I haven't heard anything this year about the Very Very Special Summer Reading Club, so I'm assuming it never happened. Wanna hear what I've been reading? Of course you do.
I'm going to assume that VVSSRC started mid-May - how's that sound?
- Self-Made Man: One Woman's Journey into Manhood and Back, by Norah Vincent
- Silent Bob Speaks: The Collected Writings of Kevin Smith, by Kevin Smith
- Dave Barry Does Japan, by Dave Barry
- Urban Tribes: Are Friends the New Family?, by Ethan Watters
- Dry: A Memoir, by Augusten Burroughs
- Rejuvenile: Kickball, Cartoons, Cupcakes, and the Reinvention of the American Grown-up, by Christopher Nixon
- Magical Thinking: True Stories, by Augusten Burroughs.
- The Underdog: How I Survived the World's Most Outlandish Competitions, by Joshua Davis
This woman pretended to be a guy for a year or so and wrote about her relationships with men and dating women. It's one of those books that usually sounds interesting and doesn't live up to expectations, but Vincent delivers.
A collection of essays from Kevin Smith, many of them from different web sites he's written for. Smith is a fantastic storyteller, and most of the book reflects that. Check out his blog, too - the stories about his life are always great (the ones about showbiz, not as much).
This was one of those super cheap books I got from the Arlington Library a couple months ago. Dave Barry is always good for summer reading.
I wrote about this one already, but once again, I'd recommend this to anyone in the just-after-college age range.
I fell in love with Burroughs when I read Running with Scissors back in February. He's a fantastic storyteller, and with his fucked-up childhood, he's got plenty of material. This one's about his journey to sobriety.
Again, covered it.
I could rave about Burroughs again, but just trust me and read the book.
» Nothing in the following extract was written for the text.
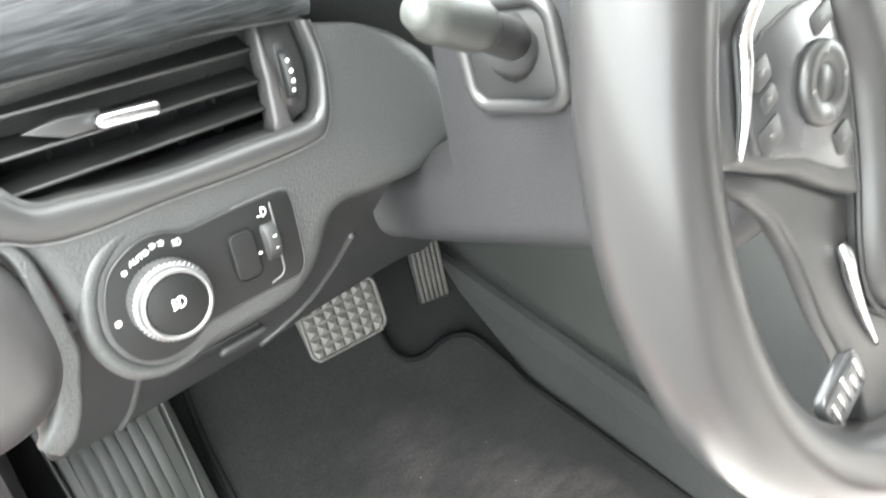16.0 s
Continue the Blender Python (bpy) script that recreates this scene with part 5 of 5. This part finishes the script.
bm = bmesh.new()
bmesh.ops.create_uvsphere(bm, u_segments=40, v_segments=28, radius=1)
for q in bm.verts:
    e = [math.copysign(abs(k) ** p, k) for k, p in zip(q.co, (.78, .72, .9))]
    q.co = Vector((e[0] * .063, e[1] * .064, e[2] * .040))
part("end_cap", bm, END_CAP, dash, "smooth paler grey rounded end cap", matrix=DM @ Matrix.Translation((-.130, .002, -.012)) @ Matrix.Rotation(radians(8), 4, "Z"))
post = spline([(-.078, .062, -.006), (-.069, .046, -.004), (-.066, .020, -.004), (-.0645, -.005, -.005), (-.064, -.020, -.006), (-.069, -.035, -.008), (-.075, -.054, -.010), (-.083, -.068, -.012), (-.091, -.077, -.014)], .004)
v, f = sweep(dpath(post), rounded(.018, .014, .0055, 6), False, D_OUT, scale=np.interp(np.arange(len(post)), [0, 6, len(post) * .6, len(post) - 4, len(post) - 1], [.45, .6, .9, 1.25, 1.0]))
part("end_column", mesh_from("end_column", v, f, DASH), DASH, dash, "rounded end column of the dashboard")

# upper body of the dash up to the windscreen
prof = [(.985, .785), (1.00, .829), (1.06, .859), (1.30, .884), (1.62, .884), (1.68, .55), (1.20, .645), (1.03, .685)]
v, f = sweep([(-.36, 0, 0), (.46, 0, 0), (1.28, 0, 0)], [(-y, z) for y, z in prof], False)
part("upper_body", mesh_from("upper_body", v, f, DASH, False), DASH, dash, "grained dark grey upper dash")
v, f = sweep([(.26, 0, 0), (1.28, 0, 0)], [(-y, z) for y, z in [(1.0, .80), (.96, .72), (.97, .58), (1.05, .50), (1.3, .55), (1.3, .80)]], False)
part("centre_panel", mesh_from("centre_panel", v, f, DASH, False), DASH, dash, "dark grey centre of the dash")
pod = lathe([(.0, -.05), (.075, -.05), (.080, -.01), (.078, .006), (.072, .010), (.066, .004), (.060, -.03), (0, -.03)], 40)
part("gauge_pod", pod, DASH, dash, "round gauge pod", matrix=Matrix.Translation((.049, .952, .846)) @ Matrix.Rotation(radians(62), 4, "X"))

# steering column, stalk, wheel
W_C, W_T = Vector((.0363, .6266, .8412)), radians(24.1)
W_UP, W_AX = Vector((0, math.sin(W_T), math.cos(W_T))), Vector((0, -math.cos(W_T), math.sin(W_T)))
WM = Matrix.Translation(W_C) @ Matrix((Vector((1, 0, 0)), W_UP, W_AX)).transposed().to_4x4()
col = thing("steering_column", "dark grey steering column shroud with stalk", "steering column", WM @ Vector((0, 0, -.15)))
v, f = [], []
stations = [(-.070, .036, .050, -.080), (-.095, .042, .070, -.102), (-.15, .0445, .080, -.111), (-.22, .0455, .086, -.116), (-.288, .0458, .088, -.121), (-.306, .046, -.035, -.123), (-.385, .046, -.055, -.130), (-.43, .046, -.06, -.132)]
for z, w, top, bot in stations:
    v += [(x, (top + bot) / 2 + y, z) for x, y in rounded(2 * w, top - bot, .026, 6)]
k = 28
f = [(i * k + j, i * k + (j + 1) % k, (i + 1) * k + (j + 1) % k, (i + 1) * k + j) for i in range(len(stations) - 1) for j in range(k)] + [tuple(range(k)), tuple(range((len(stations) - 1) * k, len(stations) * k))[::-1]]
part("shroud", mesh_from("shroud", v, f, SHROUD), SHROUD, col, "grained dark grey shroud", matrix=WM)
stalk = thing("indicator_stalk", "grey indicator stalk with pale rounded end", "stalk", WM @ Vector((-.08, .03, -.10)))
SM = [WM @ Vector(p) for p in ((-.036, .029, -.216), (-.066, .041, -.198), (-.096, .054, -.183))]
part("stem", tube_mesh("stem", spline(SM, .006), .0120, DASH_SMOOTH, 16), DASH_SMOOTH, stalk)
tip = spline([WM @ Vector(p) for p in ((-.094, .053, -.184), (-.106, .059, -.180), (-.134, .071, -.174), (-.146, .076, -.172))], .004)
v, f = sweep(tip, ring(.0152, 18), False, (0, 0, 1), scale=np.interp(np.arange(len(tip)), [0, 2, len(tip) - 4, len(tip) - 1], [.85, 1, .95, .55]))
part("tip", mesh_from("tip", v, f, RUBBER_GREY), RUBBER_GREY, stalk, "paler rounded switch end")
v, f = sweep([WM @ Vector((-.038, .028, -.217)), WM @ Vector((-.056, .036, -.206))], ring(.0195, 18), False, (0, 0, 1), scale=[1.1, .9])
part("collar", mesh_from("collar", v, f, RUBBER), RUBBER, stalk)
v, f = sweep([WM @ Vector((-.0465, .026 + y, -.218 + z)) for y, z in rounded(.066, .082, .016, 6)], ring(.0055, 10), True, (1, 0.01, 0.01))
part("recess_bezel", mesh_from("recess_bezel", v, f, DASH_SMOOTH), DASH_SMOOTH, col, "raised bezel round the stalk recess")
part("recess", block(rounded(.060, .076, .014, 5), .003, .001, 1), RUBBER, col, "dark stalk recess", matrix=WM @ Matrix.Translation((-.0440, .026, -.218)) @ Matrix(((0, 0, -1, 0), (1, 0, 0, 0), (0, 1, 0, 0), (0, 0, 0, 1))))
for kk in range(3):
    part("stalk_print", box((.0016, .007, .0006), 0), WHITE_INK, stalk, "white print bar", matrix=WM @ Matrix.Translation((-.092 - .005 * kk, .0560 + .0024 * kk, -.1720 + .001 * kk)))

sw_wheel = thing("steering_wheel", "grey leather steering wheel with button spokes", "steering wheel", W_C)
rimp = [(.1965 * math.cos(a) - .004, .1960 * math.sin(a) + .004, 0) for a in np.linspace(0, 2 * math.pi, 120, endpoint=False)]
v, f = sweep(rimp, ring(.0212, 24, 1.14), True, (0, 0, 1))
part("rim", mesh_from("rim", v, f, WHEEL), WHEEL, sw_wheel, "smooth grey leather rim", matrix=WM)
hub = full([(0, .078), (.050, .074), (.0745, .066), (.0815, .0530), (.0805, .0400), (.0735, .0220), (.0705, .0080), (.0703, -.0274), (.0745, -.0660), (.0700, -.0900), (.050, -.108), (0, -.115)])
part("airbag_cover", block([tuple(p) for p in spline(hub, .006, True)[:-1]], .034, .014, 5), DASH_SMOOTH, sw_wheel, "smooth grey airbag cover", matrix=WM @ Matrix.Translation((0, 0, -.020)))
rim_line = np.array(spline(hub, .004, True)[:-1])
part("airbag_joint", tube_mesh("airbag_joint", [(x, y, .0035) for x, y in rim_line + outward(rim_line) * .0012], .0015, BLACK, closed=True), BLACK, sw_wheel, "dark joint round the airbag cover", matrix=WM)
for sgn in (-1, 1):
    sp = [(.0740, .062), (.100, .068), (.137, .070), (.170, .075), (.182, .070), (.186, .040), (.184, .012), (.159, .0060), (.1400, -.0035), (.1223, -.0111), (.1000, -.0255), (.0817, -.0360), (.0745, -.0380), (.0735, -.0274), (.0735, .008), (.0770, .0230), (.0840, .040)]
    spoke = part("spoke", block([(sgn * x, y) for x, y in sp], .018, .004, 3), DASH_SMOOTH, sw_wheel, "", matrix=WM @ Matrix.Translation((0, 0, -.012)))
    pad2 = [(.0870, .047), (.096, .0520), (.115, .0530), (.134, .049), (.1460, .041), (.1500, .026), (.1500, .0085), (.1370, .0015), (.1180, -.0055), (.0950, -.0190), (.0800, -.0235), (.0775, .006), (.0810, .025)]
    part("button_pad", block([(sgn * x, y) for x, y in pad2], .004, .0015, 2), GLOSS, spoke, "dark button pad", matrix=WM @ Matrix.Translation((0, 0, .0035)))
    part("button_dial", lathe([(0, .0030), (.0065, .0032), (.0075, .0020), (.0085, .0040), (.0130, .0050), (.0158, .0044), (.0170, .002), (.0170, 0), (0, 0)], 40), DASH_SMOOTH, spoke, "round button ring",
         matrix=WM @ Matrix.Translation((sgn * .1018, .0196, .0072)))
    for a, b, w, h in ((.1408, .0357, .012, .010), (.1378, .0252, .011, .008), (.1392, .0116, .016, .011), (.0956, .0432, .015, .009), (.0882, -.0076, .012, .012)):
        part("button", block(rounded(w, h, .0026, 4), .0014, .0005, 2), DASH_SMOOTH, spoke, "", matrix=WM @ Matrix.Translation((sgn * a, b, .0070)) @ Matrix.Rotation(radians(-sgn * 18), 4, "Z"))
        part("button_mark", box((.0030, .0018, .0004), 0), LINE, spoke, "white print", matrix=WM @ Matrix.Translation((sgn * a, b, .0085)))
    for a, b in ((0, .0122), (.0122, 0), (0, -.0122), (-.0122, 0)):
        part("dial_mark", box((.0024, .0020, .0004), 0), LINE, spoke, "white print", matrix=WM @ Matrix.Translation((sgn * .1018 + a, .0196 + b, .0121)))
    bright = spline([(sgn * x, y, z) for x, y, z in ((.124, .0690, .005), (.1370, .0605, .0075), (.1495, .0520, .0085), (.1520, .0430, .009), (.1555, .0250, .0085), (.1585, .0095, .006))], .003)
    v, f = sweep(bright, ring(.0034, 8), False, (0, 0, 1), scale=np.interp(np.arange(len(bright)), [0, len(bright) / 2, len(bright) - 1], [.7, 1.1, .5]))
    part("bright_strip", mesh_from("bright_strip", v, f, CHROME), CHROME, spoke, "bright metal strip", matrix=WM)
    lowsp = [(.1629, -.0005), (.1431, -.0129), (.1265, -.0297), (.1140, -.0532), (.1018, -.0865), (.0880, -.115), (.0789, -.135), (.0740, -.176), (.036, -.186), (.040, -.12), (.0700, -.095), (.0765, -.070), (.0735, -.0385), (.0817, -.0355), (.1223, -.0105), (.159, .0066)]
    part("lower_spoke", block([(sgn * x, y) for x, y in lowsp], .012, .003, 3), DASH_SMOOTH, sw_wheel, "", matrix=WM @ Matrix.Translation((0, 0, -.013)))
    # added block; its chrome bars imitate the bright reflections where spoke meets rim
    tilt = radians(-sgn * 25)
    BM = WM @ Matrix.Translation((sgn * .094, -.128, -.006)) @ Matrix.Rotation(tilt, 4, "Z")
    lower_block = part("spoke_badge", block(rounded(.036, .026, .006, 3), .007, .002, 2), GLOSS, sw_wheel, "dark glossy block with bars for the spoke's reflections", matrix=BM)
    for kk in range(5):
        part("badge_bar", box((.0024, .018 - .006 * (kk % 2), .0012), .0004, 1), CHROME, lower_block, "", matrix=BM @ Matrix.Translation((-.0122 + .0061 * kk, .0020 * (kk % 3 - 1), .0072)))
    accent = spline([(sgn * x, y, z) for x, y, z in ((.0855, -.0575, .000), (.0848, -.0640, .002), (.0830, -.0745, .002), (.0735, -.099, .001), (.061, -.1207, -.001))], .003)
    v, f = sweep(accent, ring(.0030, 8), False, (0, 0, 1), scale=np.interp(np.linspace(0, 1, len(accent)), [0, .1, .4, 1], [.7, 1.25, 1.0, .6]))
    part("spoke_accent", mesh_from("spoke_accent", v, f, CHROME), CHROME, sw_wheel, "bright metal accent", matrix=WM)
    # joint of the rim's covering
    seam = [(sgn * (.1955 + .0208 * math.cos(a)) * math.cos(radians(234)) * -1, (.1955 + .0208 * math.cos(a)) * math.sin(radians(234)), .0237 * math.sin(a)) for a in np.linspace(0, 2 * math.pi, 24, endpoint=False)]
    part("rim_joint", tube_mesh("rim_joint", seam, .0006, BLACK, closed=True), BLACK, sw_wheel, "dark joint in the rim")
back_shell = lathe([(0, -.055), (.055, -.052), (.070, -.035), (.072, -.012), (0, -.012)], 36)
part("rear_shell", back_shell, DASH, sw_wheel, "", matrix=WM)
I haven't quite finished this one yet, but I just started it a couple days ago. I think this one was mentioned in Wired a while ago and it sounded pretty good, but it's been better than I expected. Davis is a fantastic writer, and it's sort of inspiring to read about these ridiculous competitions he gets himself into and how he does it. I'm half-tempted to try sumo wrestling after hearing about his experience doing it, and I figure I'd be a lot better at it than a scrawny 130-pound guy.
So that's my summer, so far. I've been reading a lot lately - it's been refreshing.